Ultimately, I foresee keeping AirPods 2 in my pocket for daily drivers, and keep the Beats Fit Pro in my bag for fitness and anytime I want noise cancelation. They’re so much more travel-friendly than AirPods Max, and worked great for blocking out airplane noise on a recent trip.
Bonus: AirPods (3rd generation) Impressions
When the latest non-pro AirPods were announced, they were an insta-buy for me. I received them on launch day and was super excited for them. Unfortunately, as soon as I popped them into my ears, I knew I wouldn’t be able to keep them.
The good stuff:
- Sound quality was amazing.
- For spoken word audio (like podcasts), the sound was crisp in a way that the first two generations of AirPods never has been.

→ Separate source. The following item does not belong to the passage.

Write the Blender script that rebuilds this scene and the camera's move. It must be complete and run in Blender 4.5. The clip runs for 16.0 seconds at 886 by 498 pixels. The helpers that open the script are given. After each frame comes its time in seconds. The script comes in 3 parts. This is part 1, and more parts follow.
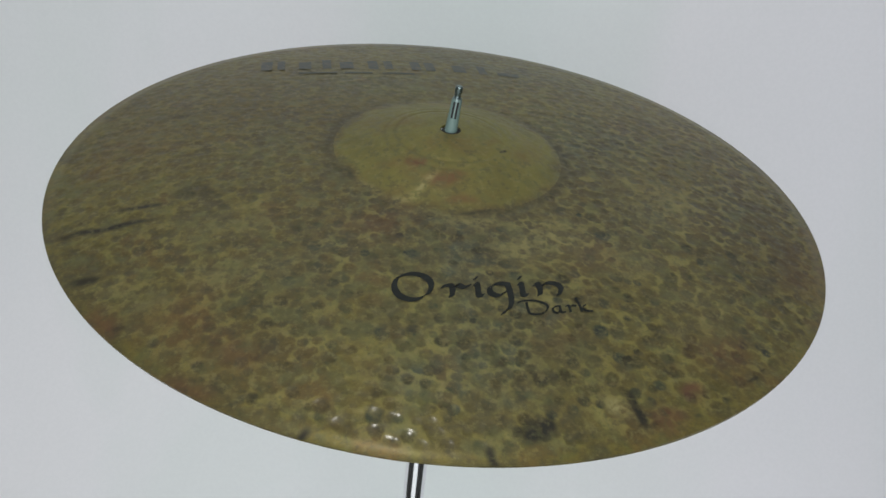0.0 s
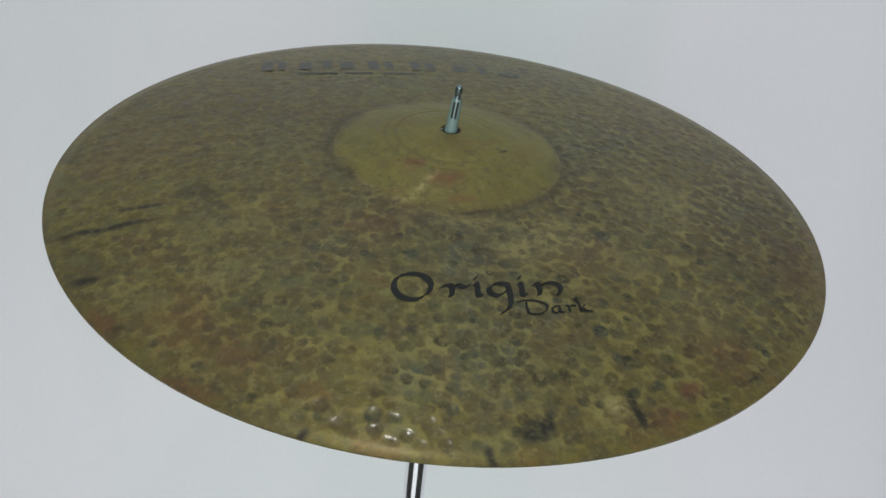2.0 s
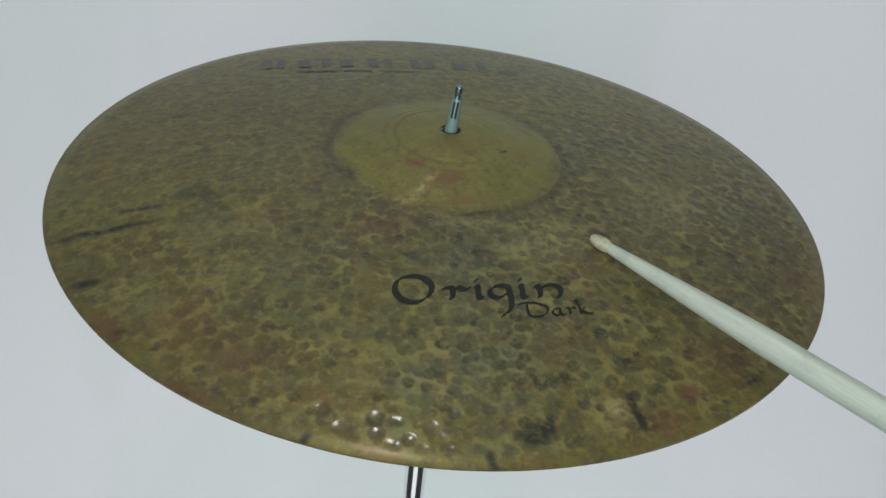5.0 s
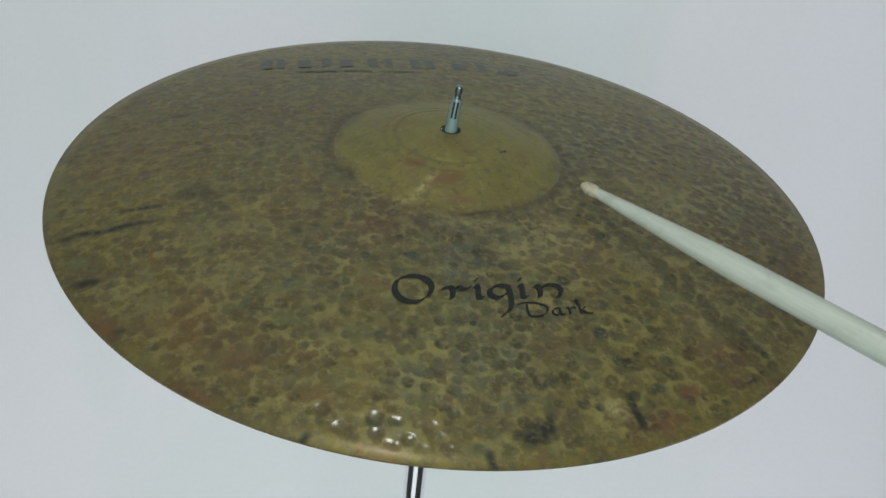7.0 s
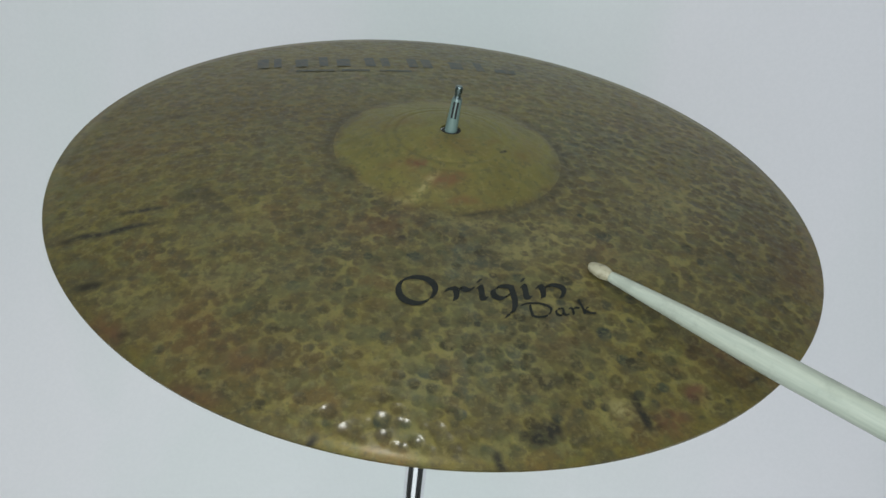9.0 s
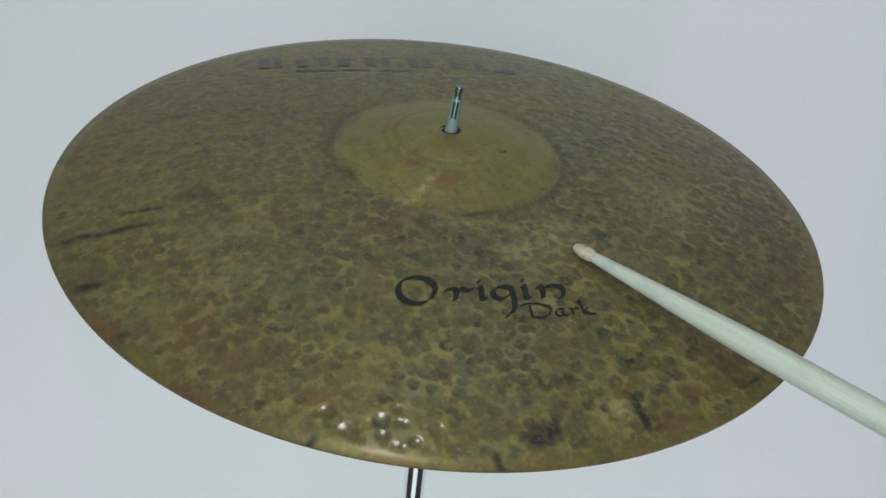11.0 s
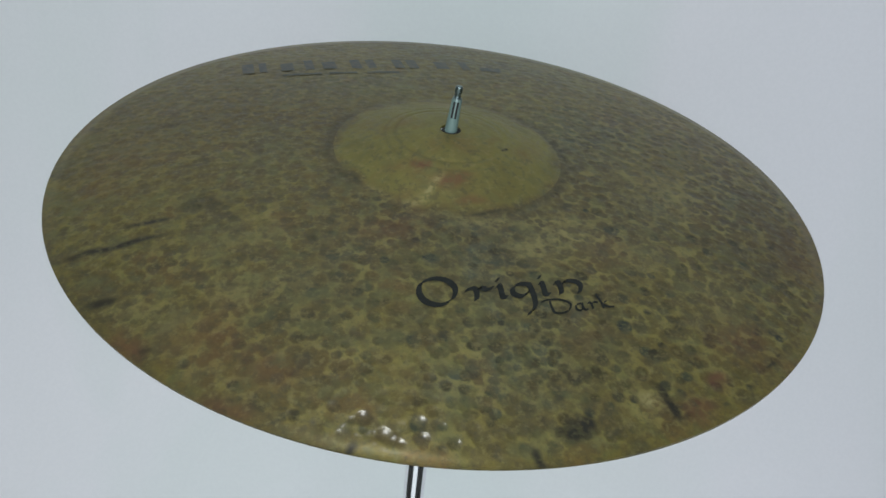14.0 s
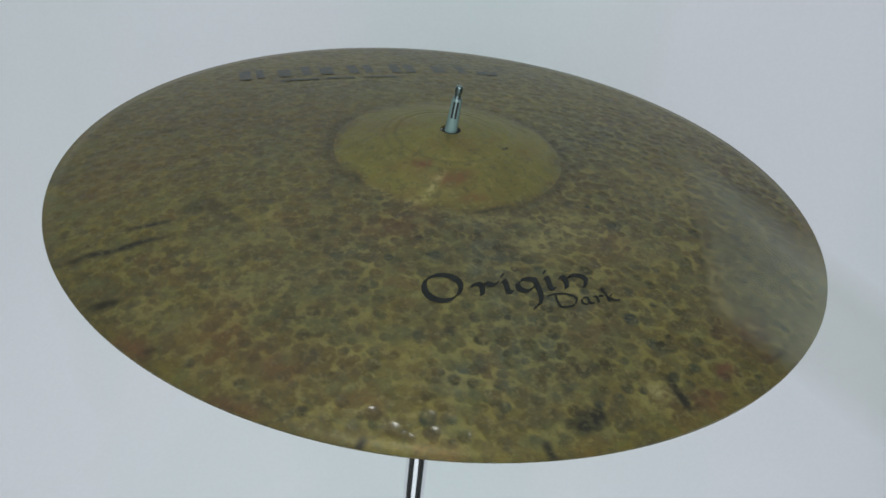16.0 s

- For music, the bass was instantly more noticeable than earlier AirPods. I’ve never been unhappy with the sound quality from AirPods, but the latest generation is a big step up.
- Spatial Audio support is a treat. I really enjoy it for both videos (with dynamic head tracking) and music (with static head tracking).
- MagSafe case is cool, but actually made it harder to grab and go. Unless your charger is heavy or stuck down, it likes to come up with the case. But it’s not a bad addition.
- The button on the stem is both more versatile for controls, and feels less silly than tapping on earbuds.
The bad stuff:
- The shape change made it incompatible with the right ear. Yup, just one of them. It’s bigger and fit snuggly in my left, but my right ear has always had issues with earbuds (except for the previous generation AirPods, and now the Beats Fit Pro).
- It never felt secure in my right ear, and even moderate activity made it tumble out.
I wanted so badly to love the 3rd-gen AirPods. And if my ears were both shaped like my left one is, then I’d happily use them for years to come. But t’was not to be, which makes me doubly thankful that the Beats Fit Pro were introduced at almost the same time, and will work for even more use cases.